» **Problem requirements**:
Starting at the line that contains "for path, value", reproduce each line exactly up to and including the line that contains "scene.view_settings.keyframe_insert(path, frame=frame(t))". Reproduce nothing else.

BEGIN Supplied entries

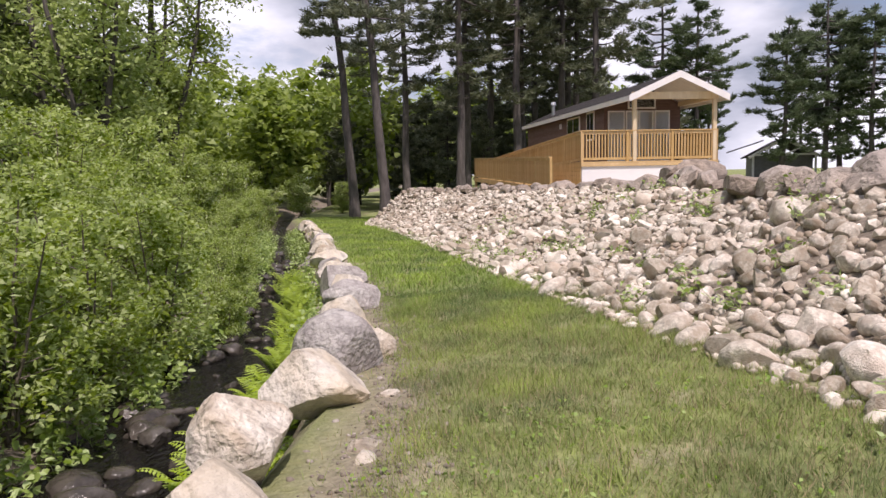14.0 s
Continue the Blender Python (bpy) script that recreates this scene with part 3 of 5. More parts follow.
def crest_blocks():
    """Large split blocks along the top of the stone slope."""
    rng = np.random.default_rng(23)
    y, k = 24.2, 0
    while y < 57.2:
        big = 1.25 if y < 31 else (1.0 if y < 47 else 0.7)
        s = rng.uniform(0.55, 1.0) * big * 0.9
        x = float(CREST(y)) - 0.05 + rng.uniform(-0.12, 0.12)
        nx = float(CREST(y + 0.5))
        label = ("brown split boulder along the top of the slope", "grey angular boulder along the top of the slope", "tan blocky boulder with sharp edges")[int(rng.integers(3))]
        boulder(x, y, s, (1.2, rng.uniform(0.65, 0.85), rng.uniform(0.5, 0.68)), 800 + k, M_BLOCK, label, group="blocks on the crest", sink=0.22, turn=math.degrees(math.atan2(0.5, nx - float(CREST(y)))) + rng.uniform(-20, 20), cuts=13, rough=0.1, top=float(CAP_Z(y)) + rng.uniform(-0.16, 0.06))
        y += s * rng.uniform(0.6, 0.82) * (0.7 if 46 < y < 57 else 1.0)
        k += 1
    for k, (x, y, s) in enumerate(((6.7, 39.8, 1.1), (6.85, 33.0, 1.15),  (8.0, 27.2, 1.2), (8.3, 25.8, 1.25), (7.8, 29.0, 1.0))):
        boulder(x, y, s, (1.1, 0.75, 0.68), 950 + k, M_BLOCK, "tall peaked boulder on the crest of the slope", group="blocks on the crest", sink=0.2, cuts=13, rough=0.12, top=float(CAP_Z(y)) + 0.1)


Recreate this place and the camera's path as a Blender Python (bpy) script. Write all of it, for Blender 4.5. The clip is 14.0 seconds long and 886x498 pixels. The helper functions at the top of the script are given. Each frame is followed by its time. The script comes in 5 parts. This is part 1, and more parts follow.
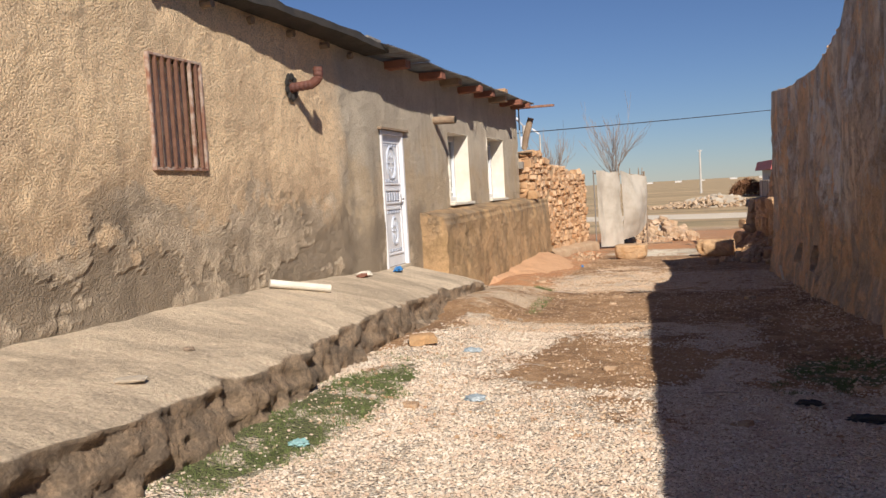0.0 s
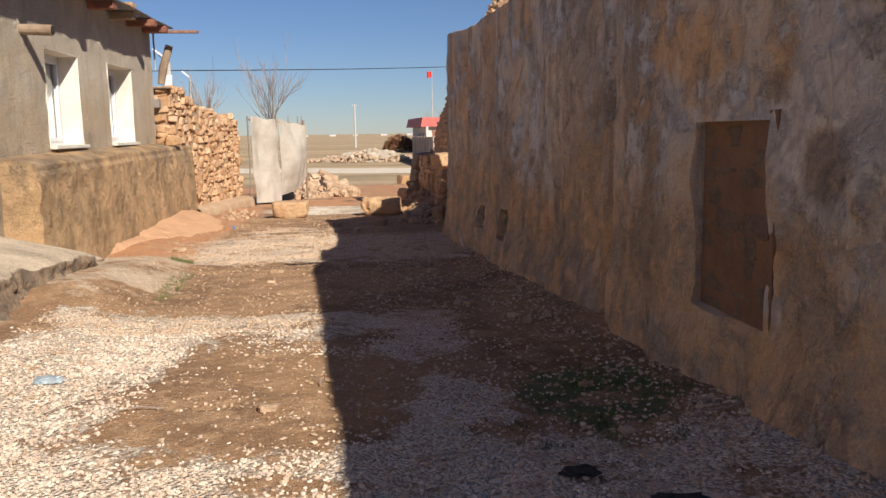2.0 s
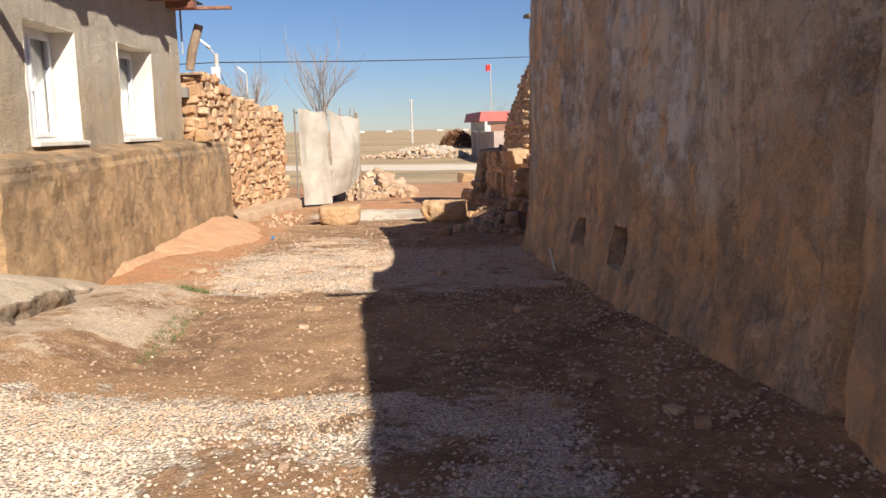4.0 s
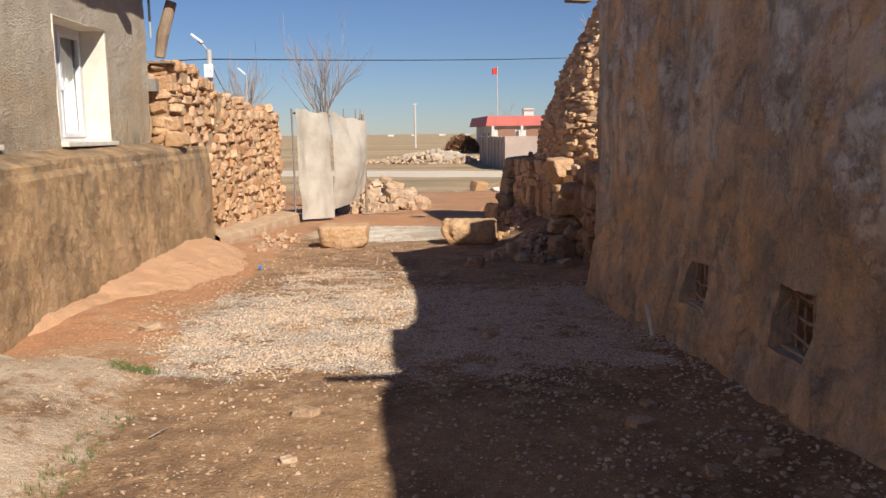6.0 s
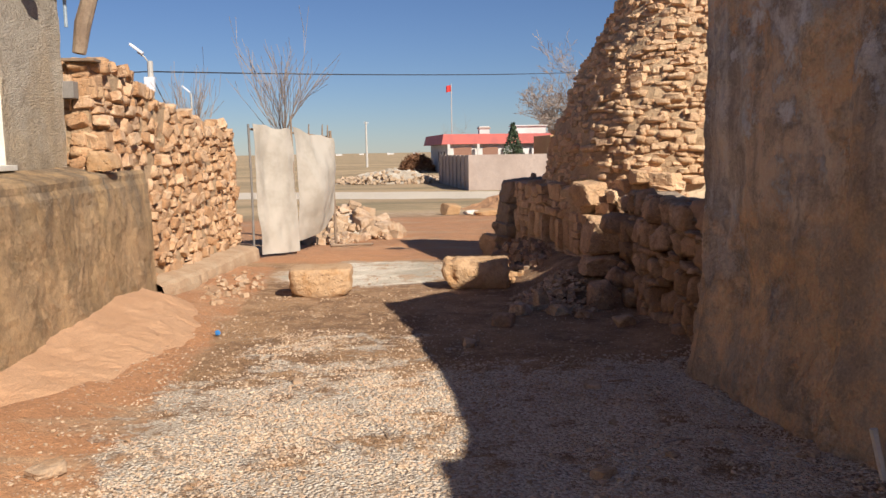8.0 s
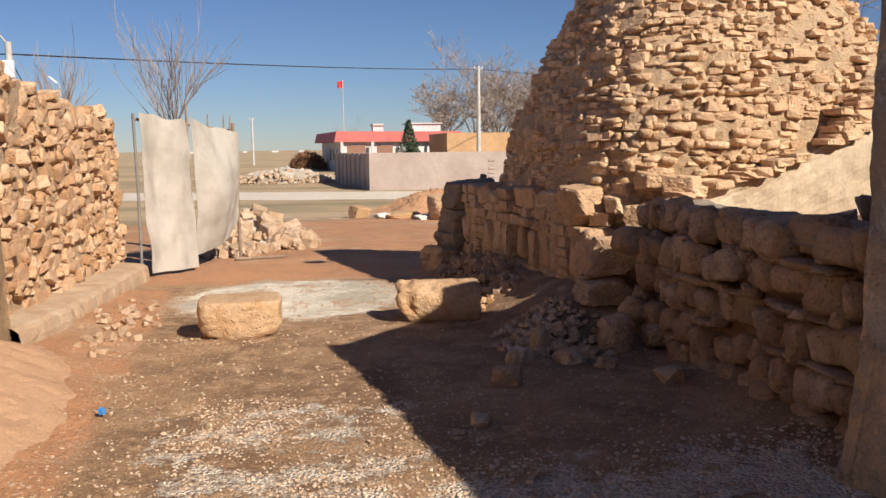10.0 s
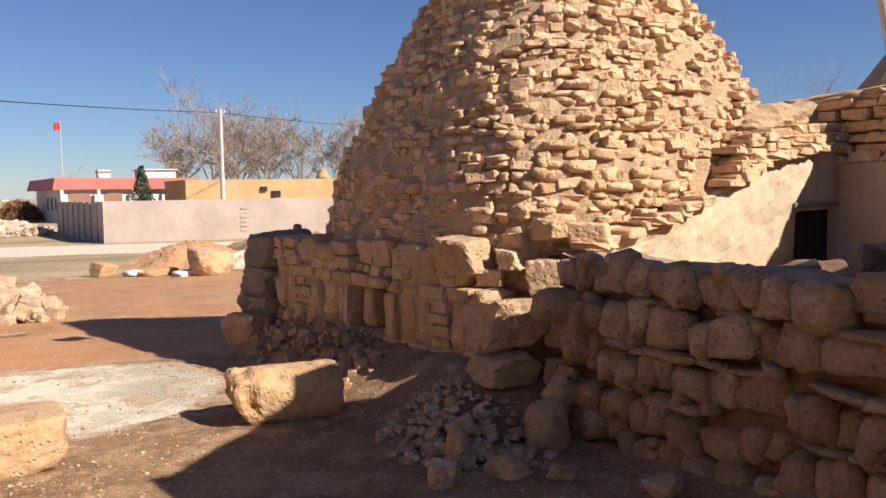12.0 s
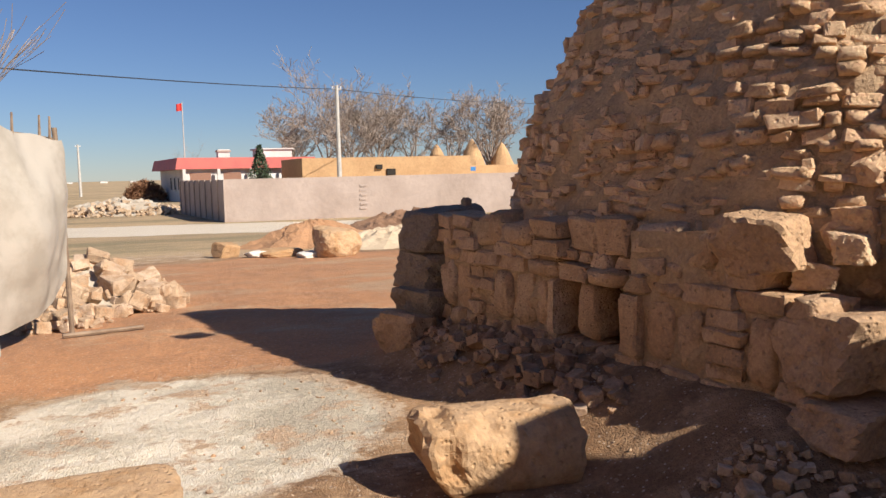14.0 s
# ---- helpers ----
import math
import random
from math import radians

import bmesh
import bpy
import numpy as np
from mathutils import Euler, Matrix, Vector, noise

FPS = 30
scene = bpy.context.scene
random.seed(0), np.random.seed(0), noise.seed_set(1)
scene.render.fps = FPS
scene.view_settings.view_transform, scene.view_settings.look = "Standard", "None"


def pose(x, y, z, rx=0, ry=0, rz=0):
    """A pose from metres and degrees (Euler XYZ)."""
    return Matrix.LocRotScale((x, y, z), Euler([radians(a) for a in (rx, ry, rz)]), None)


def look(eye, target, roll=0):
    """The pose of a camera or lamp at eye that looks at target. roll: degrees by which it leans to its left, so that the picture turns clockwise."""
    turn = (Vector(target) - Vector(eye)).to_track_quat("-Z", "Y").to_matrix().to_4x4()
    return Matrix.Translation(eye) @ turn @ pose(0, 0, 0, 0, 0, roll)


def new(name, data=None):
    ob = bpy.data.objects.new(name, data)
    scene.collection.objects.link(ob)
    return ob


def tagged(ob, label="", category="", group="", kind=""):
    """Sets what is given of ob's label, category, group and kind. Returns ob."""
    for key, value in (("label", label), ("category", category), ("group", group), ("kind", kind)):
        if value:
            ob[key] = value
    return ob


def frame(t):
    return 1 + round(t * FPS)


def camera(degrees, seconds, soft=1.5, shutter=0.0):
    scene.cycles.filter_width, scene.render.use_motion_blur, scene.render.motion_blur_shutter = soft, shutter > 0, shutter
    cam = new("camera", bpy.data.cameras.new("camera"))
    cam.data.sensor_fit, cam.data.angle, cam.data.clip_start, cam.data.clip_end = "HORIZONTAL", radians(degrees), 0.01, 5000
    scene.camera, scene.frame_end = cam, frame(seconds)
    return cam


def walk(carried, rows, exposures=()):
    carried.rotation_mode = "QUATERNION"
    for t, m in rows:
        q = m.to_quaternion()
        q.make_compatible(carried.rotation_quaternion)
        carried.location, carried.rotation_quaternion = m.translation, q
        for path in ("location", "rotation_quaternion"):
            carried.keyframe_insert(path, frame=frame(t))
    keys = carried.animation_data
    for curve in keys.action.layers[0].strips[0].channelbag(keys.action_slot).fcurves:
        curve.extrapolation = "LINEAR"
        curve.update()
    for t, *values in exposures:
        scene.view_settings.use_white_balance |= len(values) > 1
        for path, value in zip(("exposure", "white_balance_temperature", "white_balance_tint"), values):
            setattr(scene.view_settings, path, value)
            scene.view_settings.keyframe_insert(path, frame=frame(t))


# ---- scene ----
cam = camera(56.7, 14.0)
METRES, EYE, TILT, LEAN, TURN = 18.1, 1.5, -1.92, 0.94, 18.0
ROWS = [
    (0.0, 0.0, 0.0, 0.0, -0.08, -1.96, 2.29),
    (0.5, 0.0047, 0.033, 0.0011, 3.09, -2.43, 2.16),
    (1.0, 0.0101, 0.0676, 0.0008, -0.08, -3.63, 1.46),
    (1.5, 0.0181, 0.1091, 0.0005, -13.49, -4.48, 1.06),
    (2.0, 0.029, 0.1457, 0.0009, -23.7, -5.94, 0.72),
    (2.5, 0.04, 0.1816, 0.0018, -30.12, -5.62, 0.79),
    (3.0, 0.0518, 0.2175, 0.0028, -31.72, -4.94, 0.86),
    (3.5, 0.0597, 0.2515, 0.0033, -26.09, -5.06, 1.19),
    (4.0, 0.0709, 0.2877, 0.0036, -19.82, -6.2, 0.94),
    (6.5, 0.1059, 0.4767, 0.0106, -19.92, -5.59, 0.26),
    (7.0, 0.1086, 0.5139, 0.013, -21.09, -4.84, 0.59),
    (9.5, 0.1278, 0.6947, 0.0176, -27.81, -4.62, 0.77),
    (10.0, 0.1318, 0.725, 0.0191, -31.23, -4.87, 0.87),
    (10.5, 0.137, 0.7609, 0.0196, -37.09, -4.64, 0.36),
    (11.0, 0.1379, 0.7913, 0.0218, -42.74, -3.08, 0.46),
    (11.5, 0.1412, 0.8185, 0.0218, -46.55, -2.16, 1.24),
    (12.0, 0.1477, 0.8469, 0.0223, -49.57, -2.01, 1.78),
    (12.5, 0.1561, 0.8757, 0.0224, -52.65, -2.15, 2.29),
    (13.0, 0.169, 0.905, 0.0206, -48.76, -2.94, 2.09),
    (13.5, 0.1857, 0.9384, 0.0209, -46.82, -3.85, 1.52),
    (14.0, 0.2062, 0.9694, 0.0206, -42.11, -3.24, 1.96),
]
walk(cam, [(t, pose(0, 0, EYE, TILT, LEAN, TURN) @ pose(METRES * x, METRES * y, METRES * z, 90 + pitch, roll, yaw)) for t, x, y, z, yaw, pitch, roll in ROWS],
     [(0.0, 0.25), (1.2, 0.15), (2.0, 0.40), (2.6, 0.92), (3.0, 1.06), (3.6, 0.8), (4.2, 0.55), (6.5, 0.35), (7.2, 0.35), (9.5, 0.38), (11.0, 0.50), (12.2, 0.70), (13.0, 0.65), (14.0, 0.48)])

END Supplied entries

» **Reply**:
        for path, value in zip(("exposure", "white_balance_temperature", "white_balance_tint"), values):
            setattr(scene.view_settings, path, value)
            scene.view_settings.keyframe_insert(path, frame=frame(t))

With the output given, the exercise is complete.